Each line of the material below that holds the word "collection" needs to be copied.
═════ INFORMATION PROVIDED ═════
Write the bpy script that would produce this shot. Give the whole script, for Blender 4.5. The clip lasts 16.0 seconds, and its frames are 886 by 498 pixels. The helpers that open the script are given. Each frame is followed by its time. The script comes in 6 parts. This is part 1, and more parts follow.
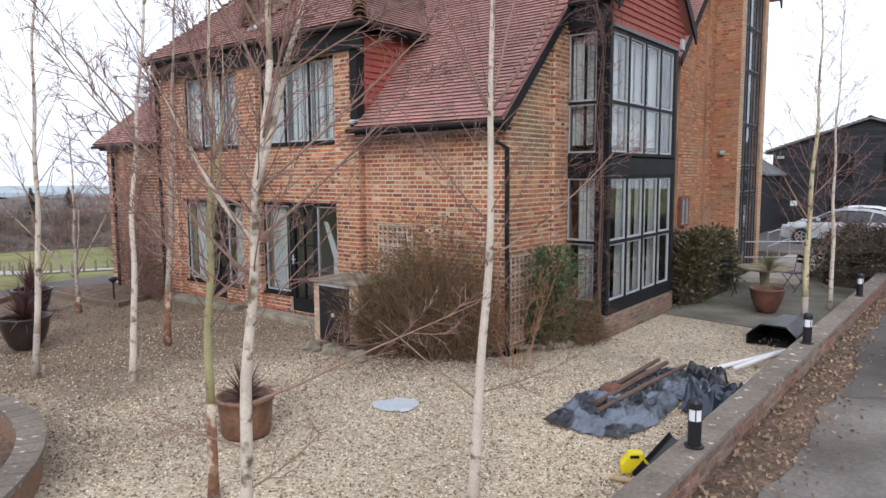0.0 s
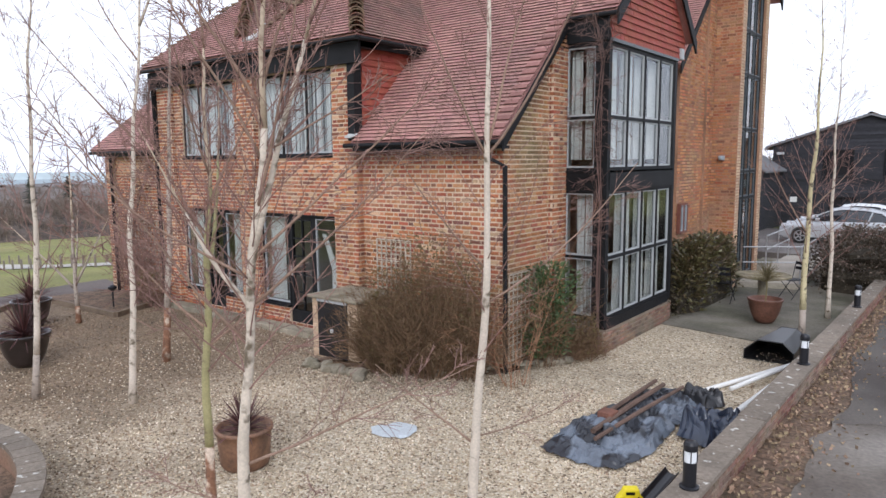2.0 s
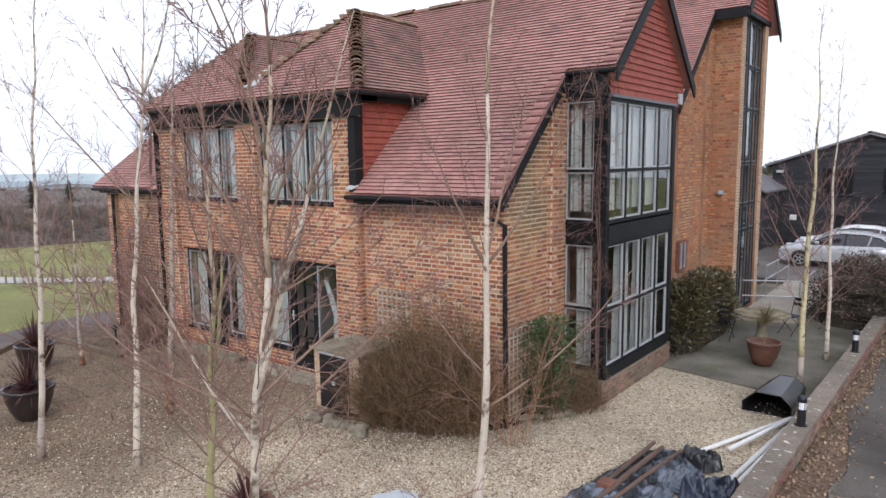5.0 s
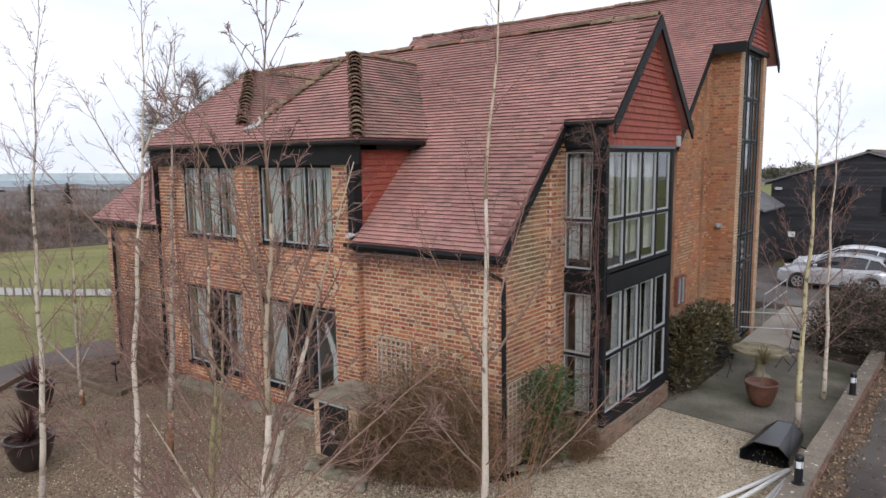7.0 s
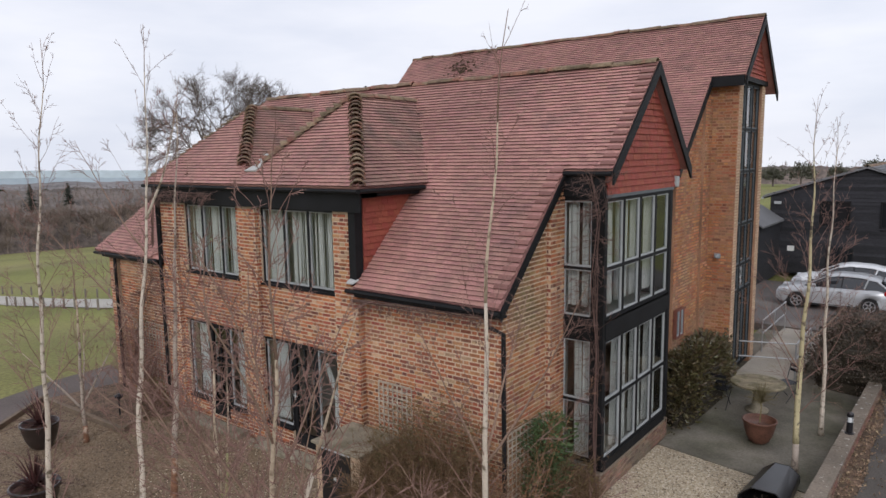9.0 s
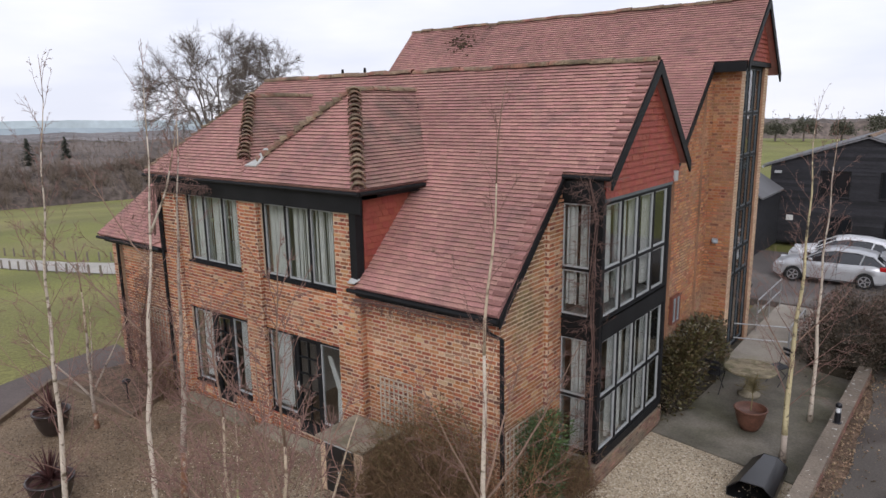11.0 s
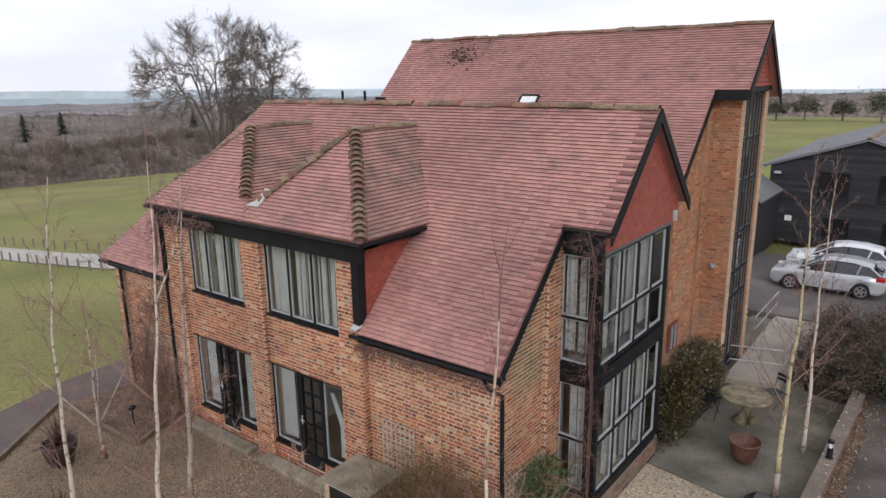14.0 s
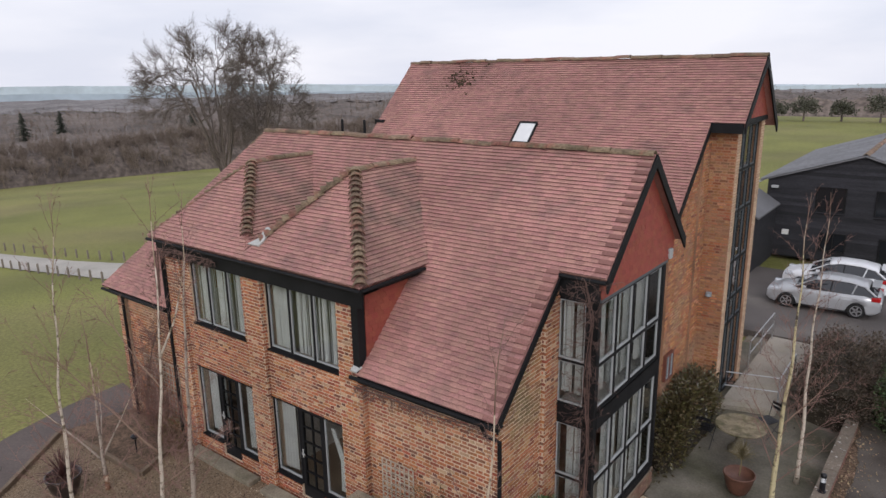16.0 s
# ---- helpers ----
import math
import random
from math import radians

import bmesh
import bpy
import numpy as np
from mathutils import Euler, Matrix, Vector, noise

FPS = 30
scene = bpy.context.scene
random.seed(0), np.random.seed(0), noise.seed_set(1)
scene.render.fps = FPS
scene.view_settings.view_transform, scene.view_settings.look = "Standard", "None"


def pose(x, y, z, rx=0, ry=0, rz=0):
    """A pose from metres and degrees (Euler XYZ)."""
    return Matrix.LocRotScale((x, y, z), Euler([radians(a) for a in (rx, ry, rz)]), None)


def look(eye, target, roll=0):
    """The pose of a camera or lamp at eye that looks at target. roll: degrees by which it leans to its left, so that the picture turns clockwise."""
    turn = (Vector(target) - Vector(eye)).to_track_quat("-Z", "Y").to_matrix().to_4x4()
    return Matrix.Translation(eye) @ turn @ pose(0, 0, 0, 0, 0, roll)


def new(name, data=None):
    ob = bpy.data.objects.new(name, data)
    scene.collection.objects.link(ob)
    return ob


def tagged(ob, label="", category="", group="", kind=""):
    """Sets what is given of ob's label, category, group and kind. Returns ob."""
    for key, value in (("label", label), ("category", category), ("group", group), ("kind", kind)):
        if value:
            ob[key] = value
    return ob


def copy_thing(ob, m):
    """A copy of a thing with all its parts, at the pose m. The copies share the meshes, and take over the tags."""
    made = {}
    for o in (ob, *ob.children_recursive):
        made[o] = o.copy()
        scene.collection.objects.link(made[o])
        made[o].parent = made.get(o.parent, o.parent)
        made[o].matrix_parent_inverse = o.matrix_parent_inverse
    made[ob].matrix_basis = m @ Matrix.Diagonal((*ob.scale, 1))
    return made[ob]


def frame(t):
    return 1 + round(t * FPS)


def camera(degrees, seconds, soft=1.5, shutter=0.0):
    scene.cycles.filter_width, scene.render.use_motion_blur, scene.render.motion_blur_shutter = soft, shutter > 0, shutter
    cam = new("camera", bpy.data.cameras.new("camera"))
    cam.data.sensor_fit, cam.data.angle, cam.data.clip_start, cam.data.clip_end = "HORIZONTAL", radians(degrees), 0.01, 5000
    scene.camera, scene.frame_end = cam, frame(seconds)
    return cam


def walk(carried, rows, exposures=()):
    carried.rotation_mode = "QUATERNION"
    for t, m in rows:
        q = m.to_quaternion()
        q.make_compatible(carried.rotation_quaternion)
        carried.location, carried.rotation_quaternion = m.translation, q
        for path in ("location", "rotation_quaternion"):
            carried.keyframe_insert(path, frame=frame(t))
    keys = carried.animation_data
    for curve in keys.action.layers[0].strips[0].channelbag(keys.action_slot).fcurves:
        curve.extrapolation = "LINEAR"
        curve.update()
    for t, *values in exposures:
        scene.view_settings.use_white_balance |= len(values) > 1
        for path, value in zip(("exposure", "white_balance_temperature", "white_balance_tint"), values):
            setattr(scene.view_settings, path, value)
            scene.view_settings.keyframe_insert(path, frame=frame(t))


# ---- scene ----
═════
_ANSWER TO THE PROBLEM_:
    scene.collection.objects.link(ob)
        scene.collection.objects.link(made[o])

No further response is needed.